A Washington federal judge today sentenced a former Nixon Peabody counsel to two years of probation for a false statements charge that arose in an insider trading probe.
The lawyer, Melissa Mahler, whose New York license has been suspended for two years, pleaded guilty in January 2010 in U.S. District Court for the District of Columbia. She faced up to six months in prison under advisory sentencing guidelines.
Mahler today apologized in U.S. District Court for the District of Columbia, issuing a short statement to Chief Judge Royce Lamberth.
“Your honor, I do recognize that I’ve made a mistake and I’ve paid significantly for that,” Mahler said.
Lamberth said Mahler, who cooperated with the government, earned the right to probation, which he tells defendants in his court is a once-in-a-lifetime opportunity. The judge said he expressed confidence he will never again see Mahler standing before him.
Assistant U.S. Attorney Michael Atkinson, who specializes in fraud and public corruption cases, said Mahler’s assistance led in part to a guilty plea from Robert Brown, one of two other attorneys charged in the investigation. Brown is awaiting sentencing.
Atkinson said Mahler made a false statement to the U.S. Securities and Exchange Commission about her participation in a particular stock transaction. “It’s a serious offense, especially for an attorney,” Atkinson said.
Mahler’s attorney, Patton Boggs litigation partner Jamie Gardner, said in court today that the consequences of Mahler’s conduct will be felt for years. “It’s ongoing,” Gardner said. “It’s not going to end no matter what the court does today.”

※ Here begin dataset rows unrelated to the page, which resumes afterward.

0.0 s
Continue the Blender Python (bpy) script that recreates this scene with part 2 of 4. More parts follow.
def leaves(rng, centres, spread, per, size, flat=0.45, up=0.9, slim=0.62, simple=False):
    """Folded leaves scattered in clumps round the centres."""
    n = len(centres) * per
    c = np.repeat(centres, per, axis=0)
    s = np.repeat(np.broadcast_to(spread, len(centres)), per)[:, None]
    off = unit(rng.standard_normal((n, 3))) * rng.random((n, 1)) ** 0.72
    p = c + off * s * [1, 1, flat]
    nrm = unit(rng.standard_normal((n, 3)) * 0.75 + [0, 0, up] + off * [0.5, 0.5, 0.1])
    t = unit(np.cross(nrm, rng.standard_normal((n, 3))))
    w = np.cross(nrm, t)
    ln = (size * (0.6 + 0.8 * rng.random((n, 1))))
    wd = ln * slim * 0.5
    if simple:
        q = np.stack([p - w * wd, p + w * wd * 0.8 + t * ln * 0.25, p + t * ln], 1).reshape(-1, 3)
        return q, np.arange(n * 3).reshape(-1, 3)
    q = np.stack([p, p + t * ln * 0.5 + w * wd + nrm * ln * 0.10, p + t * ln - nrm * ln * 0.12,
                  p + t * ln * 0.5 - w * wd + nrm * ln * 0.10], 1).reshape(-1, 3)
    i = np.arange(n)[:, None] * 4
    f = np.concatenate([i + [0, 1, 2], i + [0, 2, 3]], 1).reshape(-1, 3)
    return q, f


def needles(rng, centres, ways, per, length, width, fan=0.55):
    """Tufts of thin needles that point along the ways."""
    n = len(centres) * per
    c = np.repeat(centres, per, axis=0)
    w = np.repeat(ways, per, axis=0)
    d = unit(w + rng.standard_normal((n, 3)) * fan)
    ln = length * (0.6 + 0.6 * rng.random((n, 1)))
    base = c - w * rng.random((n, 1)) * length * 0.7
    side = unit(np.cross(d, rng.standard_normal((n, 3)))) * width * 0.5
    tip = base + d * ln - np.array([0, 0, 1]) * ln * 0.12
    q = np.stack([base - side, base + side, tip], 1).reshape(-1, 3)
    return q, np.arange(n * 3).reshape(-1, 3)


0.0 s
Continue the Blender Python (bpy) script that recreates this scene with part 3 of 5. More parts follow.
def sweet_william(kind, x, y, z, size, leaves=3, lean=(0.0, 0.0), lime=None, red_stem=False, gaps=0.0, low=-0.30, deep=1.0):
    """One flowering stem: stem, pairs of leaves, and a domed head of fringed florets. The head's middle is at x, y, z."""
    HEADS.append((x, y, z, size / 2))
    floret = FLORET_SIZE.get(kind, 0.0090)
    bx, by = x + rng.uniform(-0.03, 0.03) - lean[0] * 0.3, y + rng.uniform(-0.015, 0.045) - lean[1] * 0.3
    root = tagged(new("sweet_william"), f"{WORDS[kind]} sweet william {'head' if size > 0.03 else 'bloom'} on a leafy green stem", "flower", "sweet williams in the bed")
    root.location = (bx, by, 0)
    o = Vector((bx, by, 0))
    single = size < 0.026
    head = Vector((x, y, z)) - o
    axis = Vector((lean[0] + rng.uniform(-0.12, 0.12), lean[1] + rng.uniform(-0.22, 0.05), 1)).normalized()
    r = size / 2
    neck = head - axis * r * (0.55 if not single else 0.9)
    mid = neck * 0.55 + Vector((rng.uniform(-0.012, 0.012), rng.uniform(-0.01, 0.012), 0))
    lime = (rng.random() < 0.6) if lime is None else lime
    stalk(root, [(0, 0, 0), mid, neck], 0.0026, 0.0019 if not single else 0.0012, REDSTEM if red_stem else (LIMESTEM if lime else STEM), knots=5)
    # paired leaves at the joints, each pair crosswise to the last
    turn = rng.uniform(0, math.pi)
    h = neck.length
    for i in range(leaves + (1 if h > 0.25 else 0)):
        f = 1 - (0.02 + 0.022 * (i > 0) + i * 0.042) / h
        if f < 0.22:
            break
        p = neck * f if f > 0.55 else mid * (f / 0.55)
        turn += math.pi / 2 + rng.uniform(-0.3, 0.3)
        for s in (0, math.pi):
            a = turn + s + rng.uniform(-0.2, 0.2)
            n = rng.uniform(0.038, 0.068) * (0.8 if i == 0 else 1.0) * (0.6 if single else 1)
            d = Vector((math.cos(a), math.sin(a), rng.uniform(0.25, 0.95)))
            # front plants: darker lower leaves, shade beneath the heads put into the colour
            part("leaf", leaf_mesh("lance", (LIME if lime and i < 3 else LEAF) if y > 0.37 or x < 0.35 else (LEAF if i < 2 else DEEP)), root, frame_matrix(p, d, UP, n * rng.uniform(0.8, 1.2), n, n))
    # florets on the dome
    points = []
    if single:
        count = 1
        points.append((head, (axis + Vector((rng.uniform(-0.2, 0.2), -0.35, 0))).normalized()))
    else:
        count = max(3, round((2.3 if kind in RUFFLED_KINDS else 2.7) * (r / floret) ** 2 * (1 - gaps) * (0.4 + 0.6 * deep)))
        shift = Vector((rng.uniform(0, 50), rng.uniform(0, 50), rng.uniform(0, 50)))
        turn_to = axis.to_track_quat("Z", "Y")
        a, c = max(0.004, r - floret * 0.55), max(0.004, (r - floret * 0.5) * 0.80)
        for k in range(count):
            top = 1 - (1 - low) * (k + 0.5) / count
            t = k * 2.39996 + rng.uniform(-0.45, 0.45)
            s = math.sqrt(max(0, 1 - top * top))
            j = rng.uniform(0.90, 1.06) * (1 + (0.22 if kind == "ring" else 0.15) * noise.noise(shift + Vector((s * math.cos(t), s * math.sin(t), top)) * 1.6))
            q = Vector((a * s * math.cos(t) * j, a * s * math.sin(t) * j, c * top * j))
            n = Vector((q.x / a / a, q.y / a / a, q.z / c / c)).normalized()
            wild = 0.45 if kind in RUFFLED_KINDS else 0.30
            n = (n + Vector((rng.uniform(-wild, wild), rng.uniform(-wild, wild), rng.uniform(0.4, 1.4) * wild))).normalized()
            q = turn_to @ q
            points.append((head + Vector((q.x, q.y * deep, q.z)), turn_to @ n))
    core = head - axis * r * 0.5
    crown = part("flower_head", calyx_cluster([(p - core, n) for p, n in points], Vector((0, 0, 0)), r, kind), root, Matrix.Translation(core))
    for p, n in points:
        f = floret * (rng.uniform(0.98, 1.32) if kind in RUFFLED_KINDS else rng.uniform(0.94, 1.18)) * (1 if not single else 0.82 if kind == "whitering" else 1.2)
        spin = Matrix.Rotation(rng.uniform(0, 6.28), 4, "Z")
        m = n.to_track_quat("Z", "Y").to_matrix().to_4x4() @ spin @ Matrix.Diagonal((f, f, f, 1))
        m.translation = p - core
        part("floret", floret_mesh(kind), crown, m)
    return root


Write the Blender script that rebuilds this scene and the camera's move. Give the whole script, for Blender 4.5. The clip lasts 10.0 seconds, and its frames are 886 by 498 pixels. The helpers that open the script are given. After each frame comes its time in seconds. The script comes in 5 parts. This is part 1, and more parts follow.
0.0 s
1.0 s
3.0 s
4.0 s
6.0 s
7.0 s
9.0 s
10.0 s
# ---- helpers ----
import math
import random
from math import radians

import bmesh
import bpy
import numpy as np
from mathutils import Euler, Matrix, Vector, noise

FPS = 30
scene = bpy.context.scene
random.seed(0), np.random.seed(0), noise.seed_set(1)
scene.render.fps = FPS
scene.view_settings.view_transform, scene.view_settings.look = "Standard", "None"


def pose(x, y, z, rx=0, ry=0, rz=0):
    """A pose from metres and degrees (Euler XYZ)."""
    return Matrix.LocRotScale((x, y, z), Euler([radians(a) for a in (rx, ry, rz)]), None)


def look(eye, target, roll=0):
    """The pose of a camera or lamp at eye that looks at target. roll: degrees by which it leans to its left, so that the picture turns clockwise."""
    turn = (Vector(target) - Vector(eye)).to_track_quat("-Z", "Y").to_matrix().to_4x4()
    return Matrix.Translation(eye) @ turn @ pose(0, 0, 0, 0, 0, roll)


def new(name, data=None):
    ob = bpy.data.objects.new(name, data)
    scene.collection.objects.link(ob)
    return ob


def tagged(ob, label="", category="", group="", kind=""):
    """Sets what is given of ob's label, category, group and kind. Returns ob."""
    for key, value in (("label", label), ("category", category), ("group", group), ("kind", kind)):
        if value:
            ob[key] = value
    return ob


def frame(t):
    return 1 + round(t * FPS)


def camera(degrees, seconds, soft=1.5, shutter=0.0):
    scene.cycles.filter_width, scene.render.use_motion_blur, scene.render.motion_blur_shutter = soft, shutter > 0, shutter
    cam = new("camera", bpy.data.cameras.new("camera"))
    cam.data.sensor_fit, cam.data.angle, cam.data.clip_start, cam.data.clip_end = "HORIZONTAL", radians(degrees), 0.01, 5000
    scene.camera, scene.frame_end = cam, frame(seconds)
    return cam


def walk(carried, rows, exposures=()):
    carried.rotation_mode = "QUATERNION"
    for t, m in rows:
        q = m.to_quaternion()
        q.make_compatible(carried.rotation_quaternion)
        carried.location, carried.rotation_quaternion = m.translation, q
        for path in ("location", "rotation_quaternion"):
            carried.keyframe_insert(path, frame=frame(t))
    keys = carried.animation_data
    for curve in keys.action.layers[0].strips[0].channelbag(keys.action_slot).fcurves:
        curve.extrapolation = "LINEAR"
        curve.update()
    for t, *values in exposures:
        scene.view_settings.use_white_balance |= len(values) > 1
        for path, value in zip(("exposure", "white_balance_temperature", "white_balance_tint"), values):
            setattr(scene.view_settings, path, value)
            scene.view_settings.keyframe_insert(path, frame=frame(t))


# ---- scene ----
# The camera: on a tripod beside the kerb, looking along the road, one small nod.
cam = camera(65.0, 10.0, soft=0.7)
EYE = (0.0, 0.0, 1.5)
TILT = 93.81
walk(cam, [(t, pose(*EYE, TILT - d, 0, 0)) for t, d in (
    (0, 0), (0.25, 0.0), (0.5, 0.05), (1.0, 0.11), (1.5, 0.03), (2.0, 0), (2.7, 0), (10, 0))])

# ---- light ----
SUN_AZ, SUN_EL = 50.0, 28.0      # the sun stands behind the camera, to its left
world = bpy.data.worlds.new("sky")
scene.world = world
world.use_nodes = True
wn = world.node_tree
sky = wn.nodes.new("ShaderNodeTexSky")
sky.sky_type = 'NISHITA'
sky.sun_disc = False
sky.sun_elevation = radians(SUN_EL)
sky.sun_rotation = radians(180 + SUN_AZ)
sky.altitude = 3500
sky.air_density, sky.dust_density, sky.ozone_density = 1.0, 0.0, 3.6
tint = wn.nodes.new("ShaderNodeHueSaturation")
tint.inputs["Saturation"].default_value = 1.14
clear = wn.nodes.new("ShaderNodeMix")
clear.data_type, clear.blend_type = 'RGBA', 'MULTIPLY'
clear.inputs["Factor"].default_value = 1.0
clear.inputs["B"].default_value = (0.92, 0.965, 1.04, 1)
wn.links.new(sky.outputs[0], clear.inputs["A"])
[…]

Friends, family members, attorneys, hedge fund managers and others wrote the court expressing their support of Mahler.
Andrew Smith, a counsel at Sichenzia Ross Friedman Ference, said in a letter to the court that he worked with Mahler for more than three years on corporate and securities law matters “that have required us to address ethical considerations as we find solutions that are legally compliant.”
“Melissa is a bright, creative and capable attorney who has been consistent and unwavering when it comes to resolving matters consistent with principles of high ethical standards and legal compliance,” Smith, formerly the president and general counsel of Getty Realty Corp., said in his note to the court.
At the end of the hearing, Lamberth expressed optimism that Mahler will at some point win back her law license. The judge said that, given the extent to which Mahler has “made amends,” she deserves a break with the New York bar disciplinary authorities.